## Prompt
Copy out all of the data below with no alterations.
• • • •
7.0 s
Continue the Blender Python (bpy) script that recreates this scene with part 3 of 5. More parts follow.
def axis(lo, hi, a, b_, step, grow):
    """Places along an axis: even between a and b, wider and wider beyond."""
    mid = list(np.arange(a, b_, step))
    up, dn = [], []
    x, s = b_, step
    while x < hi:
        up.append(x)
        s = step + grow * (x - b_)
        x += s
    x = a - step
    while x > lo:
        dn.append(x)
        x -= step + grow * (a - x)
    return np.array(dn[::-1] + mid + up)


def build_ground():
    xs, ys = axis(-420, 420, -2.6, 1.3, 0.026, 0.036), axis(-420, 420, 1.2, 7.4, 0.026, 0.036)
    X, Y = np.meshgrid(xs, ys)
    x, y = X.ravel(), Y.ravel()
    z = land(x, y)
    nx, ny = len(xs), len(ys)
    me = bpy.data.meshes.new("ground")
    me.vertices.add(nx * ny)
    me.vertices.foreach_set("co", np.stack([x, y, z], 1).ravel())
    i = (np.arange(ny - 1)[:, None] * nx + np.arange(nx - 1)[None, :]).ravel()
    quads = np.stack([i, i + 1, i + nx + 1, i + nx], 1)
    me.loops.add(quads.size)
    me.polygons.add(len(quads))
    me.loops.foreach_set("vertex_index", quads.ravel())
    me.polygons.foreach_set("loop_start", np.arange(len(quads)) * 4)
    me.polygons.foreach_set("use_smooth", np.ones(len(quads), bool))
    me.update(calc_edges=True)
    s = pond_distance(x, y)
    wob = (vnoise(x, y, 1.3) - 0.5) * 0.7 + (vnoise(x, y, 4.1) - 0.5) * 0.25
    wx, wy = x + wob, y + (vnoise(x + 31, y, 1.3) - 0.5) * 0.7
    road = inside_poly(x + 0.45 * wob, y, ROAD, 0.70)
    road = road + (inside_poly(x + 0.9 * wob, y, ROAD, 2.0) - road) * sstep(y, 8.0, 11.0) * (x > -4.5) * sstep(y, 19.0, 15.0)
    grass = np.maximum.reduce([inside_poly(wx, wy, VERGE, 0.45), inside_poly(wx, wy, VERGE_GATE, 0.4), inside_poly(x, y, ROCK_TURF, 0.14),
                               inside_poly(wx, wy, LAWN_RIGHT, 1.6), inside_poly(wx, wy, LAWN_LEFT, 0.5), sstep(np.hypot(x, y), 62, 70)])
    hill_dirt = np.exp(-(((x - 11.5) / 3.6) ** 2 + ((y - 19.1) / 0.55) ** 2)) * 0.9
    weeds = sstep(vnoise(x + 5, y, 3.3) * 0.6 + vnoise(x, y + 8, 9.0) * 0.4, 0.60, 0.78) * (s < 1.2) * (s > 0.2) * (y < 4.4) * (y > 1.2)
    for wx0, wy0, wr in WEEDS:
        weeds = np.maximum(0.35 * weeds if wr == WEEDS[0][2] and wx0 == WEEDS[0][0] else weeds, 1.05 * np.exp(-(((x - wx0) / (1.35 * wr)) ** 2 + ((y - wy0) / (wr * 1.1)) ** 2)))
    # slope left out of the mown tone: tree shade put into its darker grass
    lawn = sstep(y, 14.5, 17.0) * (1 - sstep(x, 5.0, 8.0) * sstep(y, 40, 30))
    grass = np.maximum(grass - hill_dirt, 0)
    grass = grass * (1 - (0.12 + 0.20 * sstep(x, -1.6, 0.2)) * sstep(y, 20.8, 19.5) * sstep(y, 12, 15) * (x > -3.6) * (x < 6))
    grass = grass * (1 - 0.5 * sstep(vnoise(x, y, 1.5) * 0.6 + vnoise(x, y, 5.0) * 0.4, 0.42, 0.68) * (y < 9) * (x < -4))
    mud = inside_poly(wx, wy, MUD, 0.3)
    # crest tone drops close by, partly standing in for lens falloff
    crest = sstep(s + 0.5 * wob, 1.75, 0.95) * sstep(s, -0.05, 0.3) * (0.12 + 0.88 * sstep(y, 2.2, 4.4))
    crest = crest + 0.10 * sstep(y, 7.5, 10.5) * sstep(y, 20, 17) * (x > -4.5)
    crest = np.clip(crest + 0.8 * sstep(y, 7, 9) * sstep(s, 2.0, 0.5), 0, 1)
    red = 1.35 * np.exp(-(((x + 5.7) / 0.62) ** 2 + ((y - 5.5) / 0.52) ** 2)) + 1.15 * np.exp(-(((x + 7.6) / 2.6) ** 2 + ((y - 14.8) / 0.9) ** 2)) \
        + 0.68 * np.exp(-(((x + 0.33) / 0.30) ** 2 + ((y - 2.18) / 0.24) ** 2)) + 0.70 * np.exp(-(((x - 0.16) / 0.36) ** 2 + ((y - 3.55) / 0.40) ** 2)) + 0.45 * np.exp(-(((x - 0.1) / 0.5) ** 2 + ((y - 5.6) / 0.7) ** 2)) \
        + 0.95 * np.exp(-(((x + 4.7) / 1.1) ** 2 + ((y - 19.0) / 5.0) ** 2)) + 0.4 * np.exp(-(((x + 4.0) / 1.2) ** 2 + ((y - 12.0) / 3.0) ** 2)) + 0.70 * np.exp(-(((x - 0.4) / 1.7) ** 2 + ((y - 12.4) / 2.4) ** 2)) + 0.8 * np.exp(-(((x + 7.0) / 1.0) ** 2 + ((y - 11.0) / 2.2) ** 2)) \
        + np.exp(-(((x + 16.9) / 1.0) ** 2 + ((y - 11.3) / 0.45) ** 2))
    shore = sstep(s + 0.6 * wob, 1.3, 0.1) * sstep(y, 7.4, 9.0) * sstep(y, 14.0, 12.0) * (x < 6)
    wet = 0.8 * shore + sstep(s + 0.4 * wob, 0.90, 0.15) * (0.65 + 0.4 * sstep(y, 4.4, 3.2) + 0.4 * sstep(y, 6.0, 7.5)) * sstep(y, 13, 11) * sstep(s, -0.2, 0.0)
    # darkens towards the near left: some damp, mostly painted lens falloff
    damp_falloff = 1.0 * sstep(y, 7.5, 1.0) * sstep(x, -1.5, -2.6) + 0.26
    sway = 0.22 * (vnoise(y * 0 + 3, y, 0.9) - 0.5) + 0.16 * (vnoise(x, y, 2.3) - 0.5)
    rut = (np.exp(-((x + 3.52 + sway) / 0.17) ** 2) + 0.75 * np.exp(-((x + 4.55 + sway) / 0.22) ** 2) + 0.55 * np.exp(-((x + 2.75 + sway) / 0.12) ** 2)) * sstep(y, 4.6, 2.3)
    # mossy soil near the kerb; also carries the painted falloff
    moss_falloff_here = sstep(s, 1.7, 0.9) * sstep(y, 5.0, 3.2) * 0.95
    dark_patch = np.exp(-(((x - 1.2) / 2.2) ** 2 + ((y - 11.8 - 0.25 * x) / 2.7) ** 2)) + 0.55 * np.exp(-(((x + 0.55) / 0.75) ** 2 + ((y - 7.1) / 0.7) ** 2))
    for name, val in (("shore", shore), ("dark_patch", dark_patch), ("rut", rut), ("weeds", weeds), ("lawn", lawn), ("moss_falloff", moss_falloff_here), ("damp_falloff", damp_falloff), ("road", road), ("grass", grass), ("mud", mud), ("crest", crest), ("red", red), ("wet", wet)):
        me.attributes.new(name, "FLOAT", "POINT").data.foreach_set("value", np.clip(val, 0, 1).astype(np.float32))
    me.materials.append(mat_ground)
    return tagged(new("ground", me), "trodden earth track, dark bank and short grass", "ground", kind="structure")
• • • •
## Written answer
7.0 s
Continue the Blender Python (bpy) script that recreates this scene with part 3 of 5. More parts follow.
def axis(lo, hi, a, b_, step, grow):
    """Places along an axis: even between a and b, wider and wider beyond."""
    mid = list(np.arange(a, b_, step))
    up, dn = [], []
    x, s = b_, step
    while x < hi:
        up.append(x)
        s = step + grow * (x - b_)
        x += s
    x = a - step
    while x > lo:
        dn.append(x)
        x -= step + grow * (a - x)
    return np.array(dn[::-1] + mid + up)


def build_ground():
    xs, ys = axis(-420, 420, -2.6, 1.3, 0.026, 0.036), axis(-420, 420, 1.2, 7.4, 0.026, 0.036)
    X, Y = np.meshgrid(xs, ys)
    x, y = X.ravel(), Y.ravel()
    z = land(x, y)
    nx, ny = len(xs), len(ys)
    me = bpy.data.meshes.new("ground")
    me.vertices.add(nx * ny)
    me.vertices.foreach_set("co", np.stack([x, y, z], 1).ravel())
    i = (np.arange(ny - 1)[:, None] * nx + np.arange(nx - 1)[None, :]).ravel()
    quads = np.stack([i, i + 1, i + nx + 1, i + nx], 1)
    me.loops.add(quads.size)
    me.polygons.add(len(quads))
    me.loops.foreach_set("vertex_index", quads.ravel())
    me.polygons.foreach_set("loop_start", np.arange(len(quads)) * 4)
    me.polygons.foreach_set("use_smooth", np.ones(len(quads), bool))
    me.update(calc_edges=True)
    s = pond_distance(x, y)
    wob = (vnoise(x, y, 1.3) - 0.5) * 0.7 + (vnoise(x, y, 4.1) - 0.5) * 0.25
    wx, wy = x + wob, y + (vnoise(x + 31, y, 1.3) - 0.5) * 0.7
    road = inside_poly(x + 0.45 * wob, y, ROAD, 0.70)
    road = road + (inside_poly(x + 0.9 * wob, y, ROAD, 2.0) - road) * sstep(y, 8.0, 11.0) * (x > -4.5) * sstep(y, 19.0, 15.0)
    grass = np.maximum.reduce([inside_poly(wx, wy, VERGE, 0.45), inside_poly(wx, wy, VERGE_GATE, 0.4), inside_poly(x, y, ROCK_TURF, 0.14),
                               inside_poly(wx, wy, LAWN_RIGHT, 1.6), inside_poly(wx, wy, LAWN_LEFT, 0.5), sstep(np.hypot(x, y), 62, 70)])
    hill_dirt = np.exp(-(((x - 11.5) / 3.6) ** 2 + ((y - 19.1) / 0.55) ** 2)) * 0.9
    weeds = sstep(vnoise(x + 5, y, 3.3) * 0.6 + vnoise(x, y + 8, 9.0) * 0.4, 0.60, 0.78) * (s < 1.2) * (s > 0.2) * (y < 4.4) * (y > 1.2)
    for wx0, wy0, wr in WEEDS:
        weeds = np.maximum(0.35 * weeds if wr == WEEDS[0][2] and wx0 == WEEDS[0][0] else weeds, 1.05 * np.exp(-(((x - wx0) / (1.35 * wr)) ** 2 + ((y - wy0) / (wr * 1.1)) ** 2)))
    # slope left out of the mown tone: tree shade put into its darker grass
    lawn = sstep(y, 14.5, 17.0) * (1 - sstep(x, 5.0, 8.0) * sstep(y, 40, 30))
    grass = np.maximum(grass - hill_dirt, 0)
    grass = grass * (1 - (0.12 + 0.20 * sstep(x, -1.6, 0.2)) * sstep(y, 20.8, 19.5) * sstep(y, 12, 15) * (x > -3.6) * (x < 6))
    grass = grass * (1 - 0.5 * sstep(vnoise(x, y, 1.5) * 0.6 + vnoise(x, y, 5.0) * 0.4, 0.42, 0.68) * (y < 9) * (x < -4))
    mud = inside_poly(wx, wy, MUD, 0.3)
    # crest tone drops close by, partly standing in for lens falloff
    crest = sstep(s + 0.5 * wob, 1.75, 0.95) * sstep(s, -0.05, 0.3) * (0.12 + 0.88 * sstep(y, 2.2, 4.4))
    crest = crest + 0.10 * sstep(y, 7.5, 10.5) * sstep(y, 20, 17) * (x > -4.5)
    crest = np.clip(crest + 0.8 * sstep(y, 7, 9) * sstep(s, 2.0, 0.5), 0, 1)
    red = 1.35 * np.exp(-(((x + 5.7) / 0.62) ** 2 + ((y - 5.5) / 0.52) ** 2)) + 1.15 * np.exp(-(((x + 7.6) / 2.6) ** 2 + ((y - 14.8) / 0.9) ** 2)) \
        + 0.68 * np.exp(-(((x + 0.33) / 0.30) ** 2 + ((y - 2.18) / 0.24) ** 2)) + 0.70 * np.exp(-(((x - 0.16) / 0.36) ** 2 + ((y - 3.55) / 0.40) ** 2)) + 0.45 * np.exp(-(((x - 0.1) / 0.5) ** 2 + ((y - 5.6) / 0.7) ** 2)) \
        + 0.95 * np.exp(-(((x + 4.7) / 1.1) ** 2 + ((y - 19.0) / 5.0) ** 2)) + 0.4 * np.exp(-(((x + 4.0) / 1.2) ** 2 + ((y - 12.0) / 3.0) ** 2)) + 0.70 * np.exp(-(((x - 0.4) / 1.7) ** 2 + ((y - 12.4) / 2.4) ** 2)) + 0.8 * np.exp(-(((x + 7.0) / 1.0) ** 2 + ((y - 11.0) / 2.2) ** 2)) \
        + np.exp(-(((x + 16.9) / 1.0) ** 2 + ((y - 11.3) / 0.45) ** 2))
    shore = sstep(s + 0.6 * wob, 1.3, 0.1) * sstep(y, 7.4, 9.0) * sstep(y, 14.0, 12.0) * (x < 6)
    wet = 0.8 * shore + sstep(s + 0.4 * wob, 0.90, 0.15) * (0.65 + 0.4 * sstep(y, 4.4, 3.2) + 0.4 * sstep(y, 6.0, 7.5)) * sstep(y, 13, 11) * sstep(s, -0.2, 0.0)
    # darkens towards the near left: some damp, mostly painted lens falloff
    damp_falloff = 1.0 * sstep(y, 7.5, 1.0) * sstep(x, -1.5, -2.6) + 0.26
    sway = 0.22 * (vnoise(y * 0 + 3, y, 0.9) - 0.5) + 0.16 * (vnoise(x, y, 2.3) - 0.5)
    rut = (np.exp(-((x + 3.52 + sway) / 0.17) ** 2) + 0.75 * np.exp(-((x + 4.55 + sway) / 0.22) ** 2) + 0.55 * np.exp(-((x + 2.75 + sway) / 0.12) ** 2)) * sstep(y, 4.6, 2.3)
    # mossy soil near the kerb; also carries the painted falloff
    moss_falloff_here = sstep(s, 1.7, 0.9) * sstep(y, 5.0, 3.2) * 0.95
    dark_patch = np.exp(-(((x - 1.2) / 2.2) ** 2 + ((y - 11.8 - 0.25 * x) / 2.7) ** 2)) + 0.55 * np.exp(-(((x + 0.55) / 0.75) ** 2 + ((y - 7.1) / 0.7) ** 2))
    for name, val in (("shore", shore), ("dark_patch", dark_patch), ("rut", rut), ("weeds", weeds), ("lawn", lawn), ("moss_falloff", moss_falloff_here), ("damp_falloff", damp_falloff), ("road", road), ("grass", grass), ("mud", mud), ("crest", crest), ("red", red), ("wet", wet)):
        me.attributes.new(name, "FLOAT", "POINT").data.foreach_set("value", np.clip(val, 0, 1).astype(np.float32))
    me.materials.append(mat_ground)
    return tagged(new("ground", me), "trodden earth track, dark bank and short grass", "ground", kind="structure")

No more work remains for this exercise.